Grossi noted that, since the last Fusion Energy Conference, in 2021, there have been momentous achievements in the field. These include JET’s world energy record; the US National Ignition Facility’s scientific energy gain; Massachusetts Institute of Technology and Commonwealth Fusion Systems’ high-temperature superconducting magnet; and in China, EAST’s long-pulse operation. Meanwhile, more than $6bn has gone into the private sector.

He announced that, next year, IAEA will convene the inaugural World Fusion Energy Group bringing together indispensable scientists and engineers, policy makers, financiers, regulators and civil society. “This next leg of the fusion energy journey will get us from experiment to demonstration to commercial fusion energy production,” he said.

He added that the IAEA will continue to support research in fusion through its Coordinated Research Programmes. “We will continue to provide and manage important atomic and plasma physics data through seven fusion databases.” Grossi said the Agency’s Fusion Portal, which has more than 10,000 users a year, is home to the Fusion Device Information System, which has been visited more than 40,000 times. The IAEA’s Nuclear Fusion journal continues publication after more than 60 years.

Gross predicted that private-public partnerships will become increasingly important as the emphasis on R&D for fusion power plants grows. “We are seeing more and more start-ups enter this space. Many, like Kyoto Fusioneering, will become important parts of the supply chain that builds the fusion power industry. But like a puzzle, these pieces only become a coherent picture when you align them.” IAEA is able to align fusion energy R&D programmes “to give us a clearer picture of where the sector is heading”. This will help make the most of existing facilities and optimise the development of new ones.

He added: “I will shortly invite fusion experts to work with the IAEA to outline Fusion Key Elements such as fusion-related definitions, characteristics and criteria for fusion energy to help develop common understanding among stakeholders essential for global deployment. I expect these Fusion Key Elements to be ready by the inaugural gathering of World Fusion Energy Group.”

Grossi concluded: “The IAEA has been, is and will be the central hub for international cooperation and coordination in fusion, just as it is for fission. That is why I believe we should not only discuss where we are today. Let us pave the way, support each other, and nurture projects and groups around the world.”
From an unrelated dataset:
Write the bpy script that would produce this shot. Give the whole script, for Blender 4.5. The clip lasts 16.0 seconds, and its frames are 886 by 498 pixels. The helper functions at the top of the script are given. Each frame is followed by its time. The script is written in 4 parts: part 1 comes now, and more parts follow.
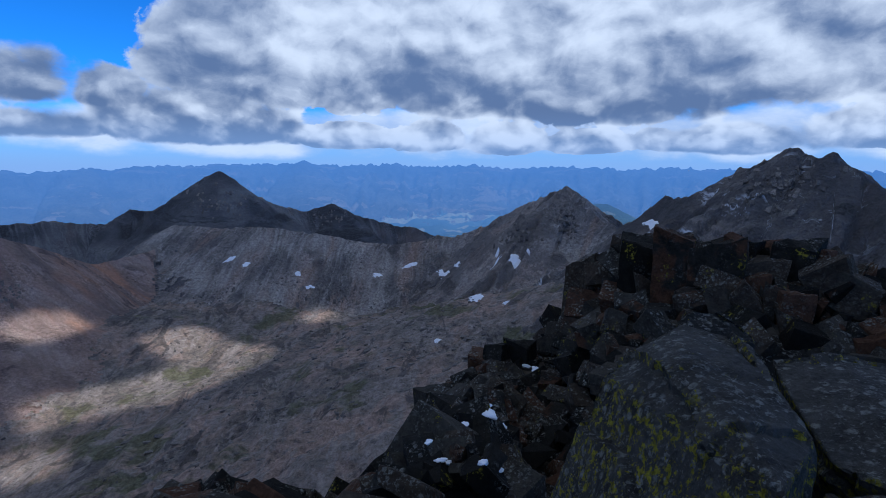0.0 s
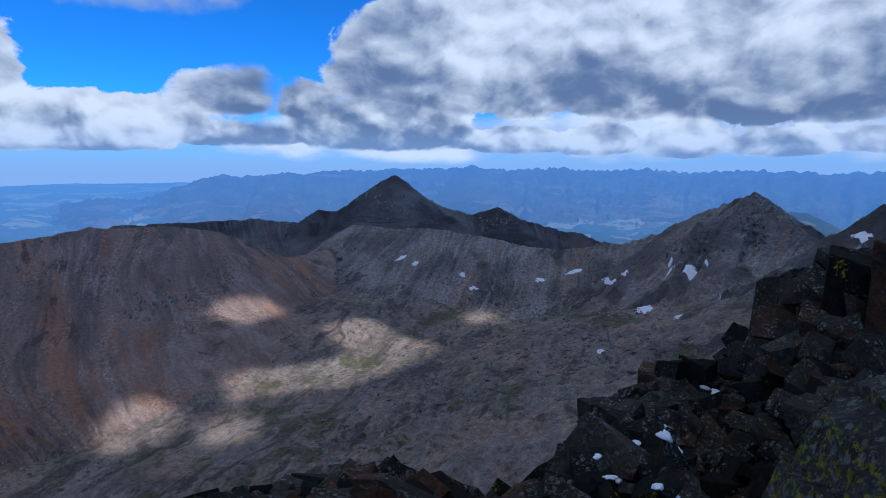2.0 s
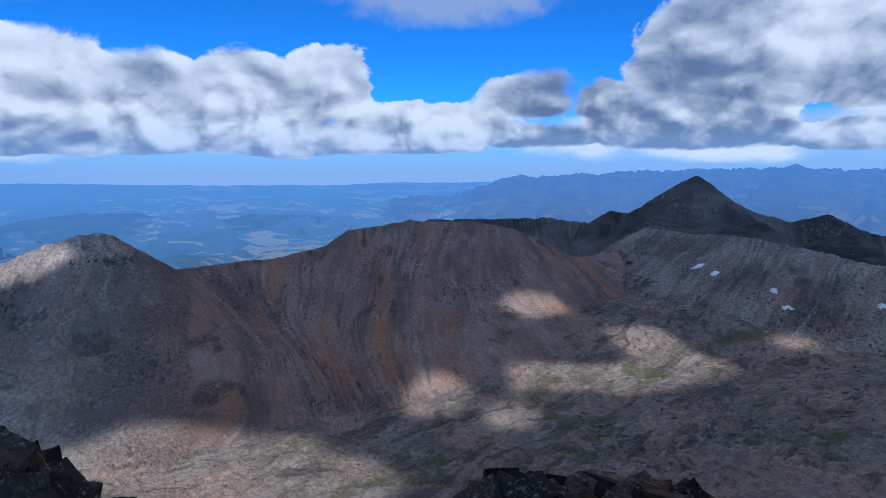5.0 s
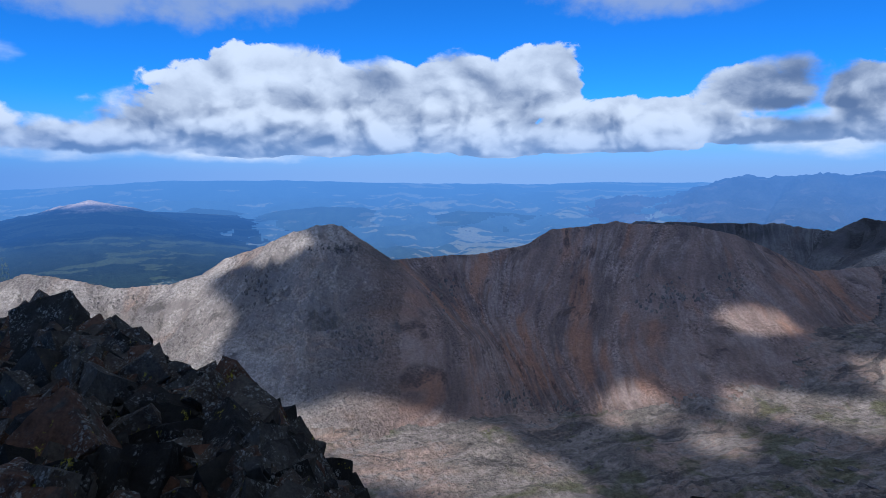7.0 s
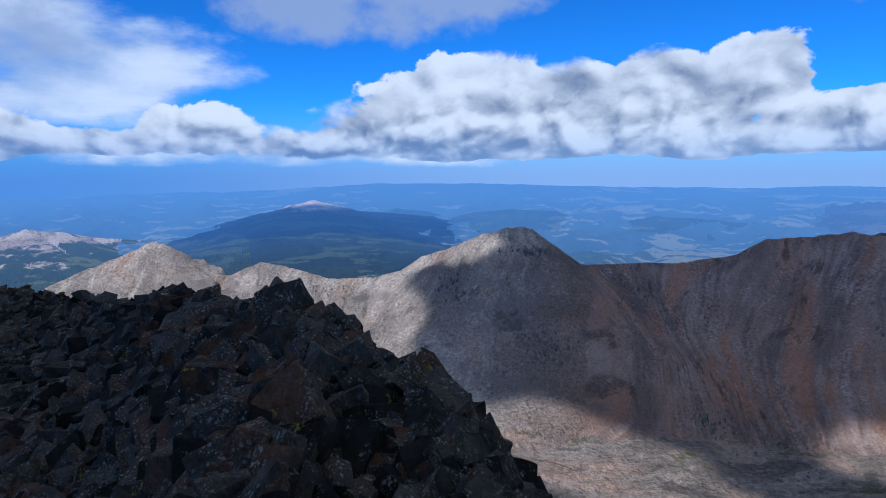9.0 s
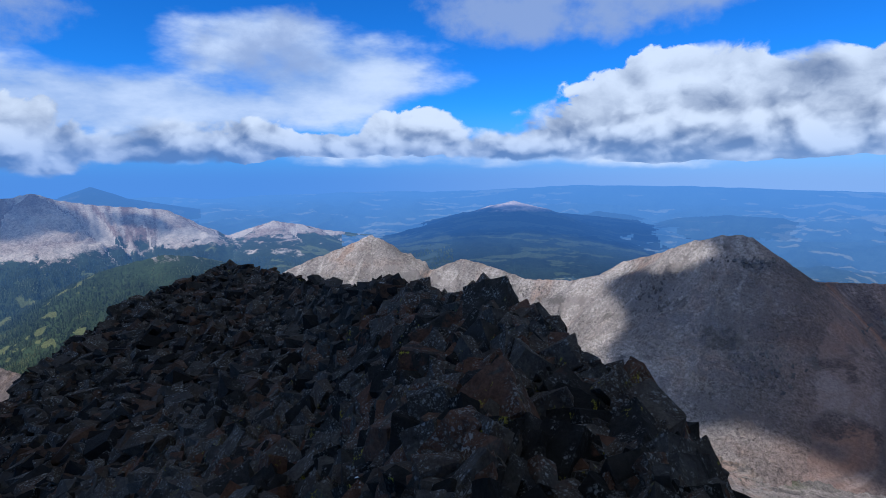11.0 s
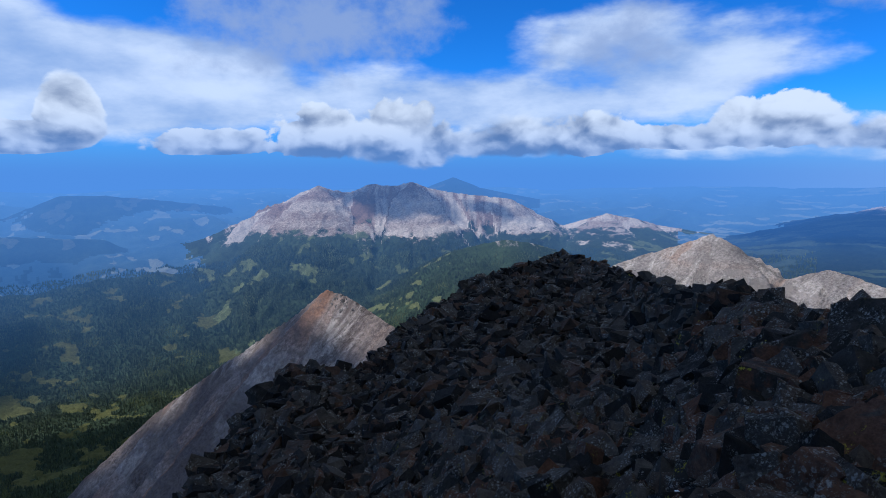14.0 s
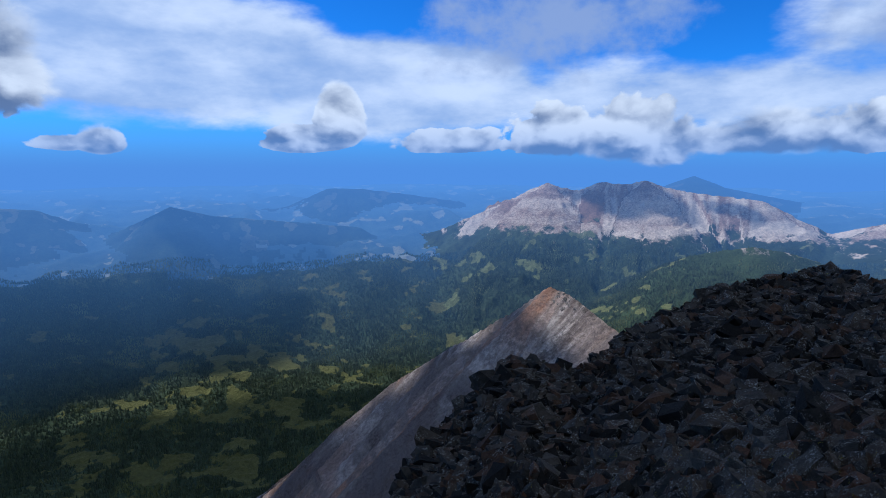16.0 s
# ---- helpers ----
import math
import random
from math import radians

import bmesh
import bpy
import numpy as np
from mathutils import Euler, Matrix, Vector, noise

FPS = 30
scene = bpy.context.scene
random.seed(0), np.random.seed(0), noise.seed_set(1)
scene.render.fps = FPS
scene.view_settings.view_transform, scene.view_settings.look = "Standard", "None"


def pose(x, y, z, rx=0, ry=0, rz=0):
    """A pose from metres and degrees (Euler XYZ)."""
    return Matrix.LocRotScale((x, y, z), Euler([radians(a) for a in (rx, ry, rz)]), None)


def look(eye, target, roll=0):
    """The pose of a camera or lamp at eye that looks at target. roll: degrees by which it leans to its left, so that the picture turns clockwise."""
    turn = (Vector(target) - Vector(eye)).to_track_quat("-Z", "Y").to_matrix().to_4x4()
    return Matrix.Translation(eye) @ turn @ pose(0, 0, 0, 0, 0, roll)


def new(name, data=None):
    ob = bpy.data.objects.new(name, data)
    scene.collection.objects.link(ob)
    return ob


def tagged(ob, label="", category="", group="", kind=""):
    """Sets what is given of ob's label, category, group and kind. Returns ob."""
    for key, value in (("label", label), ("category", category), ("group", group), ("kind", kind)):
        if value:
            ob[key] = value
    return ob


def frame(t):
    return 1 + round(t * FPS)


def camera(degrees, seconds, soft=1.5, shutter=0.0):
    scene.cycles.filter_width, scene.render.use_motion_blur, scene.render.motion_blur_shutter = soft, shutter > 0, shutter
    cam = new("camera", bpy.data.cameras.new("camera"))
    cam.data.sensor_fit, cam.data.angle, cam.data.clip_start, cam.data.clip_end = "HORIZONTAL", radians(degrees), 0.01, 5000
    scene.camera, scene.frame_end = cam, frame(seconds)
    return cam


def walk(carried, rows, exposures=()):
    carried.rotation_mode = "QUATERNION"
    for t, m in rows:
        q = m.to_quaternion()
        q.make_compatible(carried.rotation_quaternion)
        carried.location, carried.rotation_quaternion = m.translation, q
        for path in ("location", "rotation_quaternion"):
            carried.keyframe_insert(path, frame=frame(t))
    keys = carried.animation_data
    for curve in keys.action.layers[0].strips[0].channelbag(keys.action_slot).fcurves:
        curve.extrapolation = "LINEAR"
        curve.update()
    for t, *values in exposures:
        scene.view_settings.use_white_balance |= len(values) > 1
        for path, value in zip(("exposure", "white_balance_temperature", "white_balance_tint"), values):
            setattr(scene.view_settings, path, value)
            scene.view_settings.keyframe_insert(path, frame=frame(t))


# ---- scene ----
# ---------- camera ----------
cam = camera(75.1, 16.0, soft=0.7)
PATH = [  # seconds, x, y, z, tilt, roll, heading
    (0, -0.004, -0.011, -0.006, 81.69, -0.37, 1.86),
    (0.5, -0.024, -0.011, -0.000, 81.74, -0.25, 5.89),
    (1, -0.055, -0.011, 0.004, 81.80, -0.31, 9.95),
    (1.5, -0.080, -0.016, 0.004, 81.92, -0.25, 13.97),
    (2, -0.100, -0.029, 0.002, 82.01, -0.21, 18.16),
    (2.5, -0.123, -0.048, -0.001, 82.06, -0.14, 22.61),
    (3, -0.150, -0.067, 0.002, 81.99, 0.03, 27.15),
    (5.5, -0.278, -0.219, 0.012, 81.96, -0.07, 51.63),
    (6, -0.288, -0.218, 0.002, 81.87, -0.11, 56.78),
    (6.5, -0.303, -0.215, 0.005, 81.85, -0.03, 61.75),
    (7, -0.312, -0.217, 0.005, 81.93, 0.04, 66.57),
    (7.5, -0.307, -0.232, 0.008, 82.01, 0.12, 71.28),
    (8, -0.297, -0.247, 0.012, 82.06, 0.21, 75.76),
    (8.5, -0.291, -0.267, 0.022, 82.17, 0.29, 80.45),
    (9, -0.290, -0.311, 0.020, 82.29, 0.32, 85.33),
    (11.5, -0.264, -0.541, -0.007, 82.47, 0.09, 109.99),
    (12, -0.259, -0.582, -0.011, 82.44, 0.09, 115.15),
    (12.5, -0.272, -0.603, -0.010, 82.33, -0.02, 120.59),
    (13, -0.274, -0.592, -0.017, 82.19, -0.08, 126.12),
    (13.5, -0.275, -0.572, -0.012, 82.06, -0.11, 131.70),
    (14, -0.253, -0.546, -0.005, 81.78, -0.08, 137.32),
    (14.5, -0.233, -0.536, -0.003, 81.28, -0.07, 143.02),
    (15, -0.216, -0.537, -0.001, 81.12, -0.05, 148.29),
    (15.5, -0.178, -0.553, -0.017, 81.22, -0.02, 153.85),
    (16, -0.145, -0.577, -0.009, 81.47, -0.20, 159.68),
]
walk(cam, [(t, pose(*p)) for t, *p in PATH], [(0, -0.1, 5650, 11), (16, -0.1, 5650, 11)])

# ---------- world, sun ----------
SUN_AZ, SUN_EL = -125.0, 48.0     # heading (counter-clockwise from +y) and height of the sun
D2R = math.pi / 180


def way(az, el=0.0):
    a, e = az * D2R, el * D2R
    return Vector((-math.sin(a) * math.cos(e), math.cos(a) * math.cos(e), math.sin(e)))


class Nodes:
    """Short hand to build a node tree."""

    def __init__(self, tree):
        self.tree = tree

    def add(self, kind, **props):
        n = self.tree.nodes.new(kind)
        for k, v in props.items():
            if k == "op":
                n.operation = v
            elif k == "blend":
                n.blend_type = v
            elif k == "dtype":
                n.data_type = v
        return n

    def put(self, socket, value):
        if hasattr(value, "is_output"):
            self.tree.links.new(value, socket)
        else:
            socket.default_value = value

    def math(self, op, a, b=0.0, c=0.0, clamp=False):
        n = self.add("ShaderNodeMath", op=op)
        n.use_clamp = clamp
        self.put(n.inputs[0], a), self.put(n.inputs[1], b), self.put(n.inputs[2], c)
        return n.outputs[0]

    def vmath(self, op, a, b=(0, 0, 0)):
        n = self.add("ShaderNodeVectorMath", op=op)
        self.put(n.inputs[0], a), self.put(n.inputs[1], b)
        return n.outputs[0]

    def xyz(self, x, y, z):
        n = self.add("ShaderNodeCombineXYZ")
        self.put(n.inputs[0], x), self.put(n.inputs[1], y), self.put(n.inputs[2], z)
        return n.outputs[0]

    def split(self, v):
        n = self.add("ShaderNodeSeparateXYZ")
        self.put(n.inputs[0], v)
        return n.outputs

    def noise(self, vec, scale, detail=4.0, rough=0.55, distort=0.0):
        n = self.add("ShaderNodeTexNoise")
        self.put(n.inputs["Vector"], vec)
        n.inputs["Scale"].default_value, n.inputs["Detail"].default_value = scale, detail
        n.inputs["Roughness"].default_value, n.inputs["Distortion"].default_value = rough, distort
        return n.outputs["Fac"]

    def voronoi(self, vec, scale, feature="F1", dims="3D"):
        n = self.add("ShaderNodeTexVoronoi")
        n.feature, n.voronoi_dimensions = feature, dims
        self.put(n.inputs["Vector"], vec)
        n.inputs["Scale"].default_value = scale
        return n.outputs

    def span(self, v, a, b, c=0.0, d=1.0, smooth=True):
        n = self.add("ShaderNodeMapRange")
        n.interpolation_type = "SMOOTHSTEP" if smooth else "LINEAR"
        self.put(n.inputs[0], v)
        for i, k in enumerate((a, b, c, d)):
            self.put(n.inputs[i + 1], k)
        return n.outputs[0]

    def mix(self, f, a, b, blend="MIX"):
        n = self.add("ShaderNodeMix", dtype="RGBA", blend=blend)
        self.put(n.inputs[0], f)
        for sock, v in ((n.inputs[6], a), (n.inputs[7], b)):
            self.put(sock, v if hasattr(v, "is_output") or len(v) == 4 else (*v, 1))
        return n.outputs[2]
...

Also addressing the conference on the opening day was Pietro Barabaschi, director general of the multinational International Thermonuclear Experimental Reactor (ITER) project in France. He stressed the need to ensure a sufficient, and skilled, workforce for fusion development, noting that there had been a need to recruit people who had retired, because of the skills and knowledge they had. As to ITER, Barabaschi said it continued to work on the project's revised timeline, which was expected to be agreed and announced in mid-2024. The official timeline, agreed in 2016, was for first plasma in 2025 but was later postponed to 2036 and may now face further delays. He said the timeline update would "not be good news but we will go ahead and we will succeed, I'm very sure about that".

According to Ian Chapman, CEO of the UK Atomic Energy Authority (UKAEA), ten years ago there had been an ageing workforce in the UK, as a result of intense training over the past decade, more than half the workforce was now under 40. He said steps had also been taken to ensure the experience and knowledge built up over the past decades at JET would not be lost when it switches to its decommissioning phase at the end of the year.

There was much talk of collaboration being key in the future, and Asked about the UK government's decision not to continue as part of the ITER project, Chapman said the UK was still involved in some work that predated the Brexit-related end of new contracts and both the UK and ITER hoped to continue to collaborate and hoped for success "as soon as possible".

With the participation of international organisations such as Iter and the European Atomic Energy Community (Euratom), as well as representatives of more than 40 countries and a large number of research institutes and organisations, FEC23 is expected to identify the possibilities and means for continuous and effective international collaboration.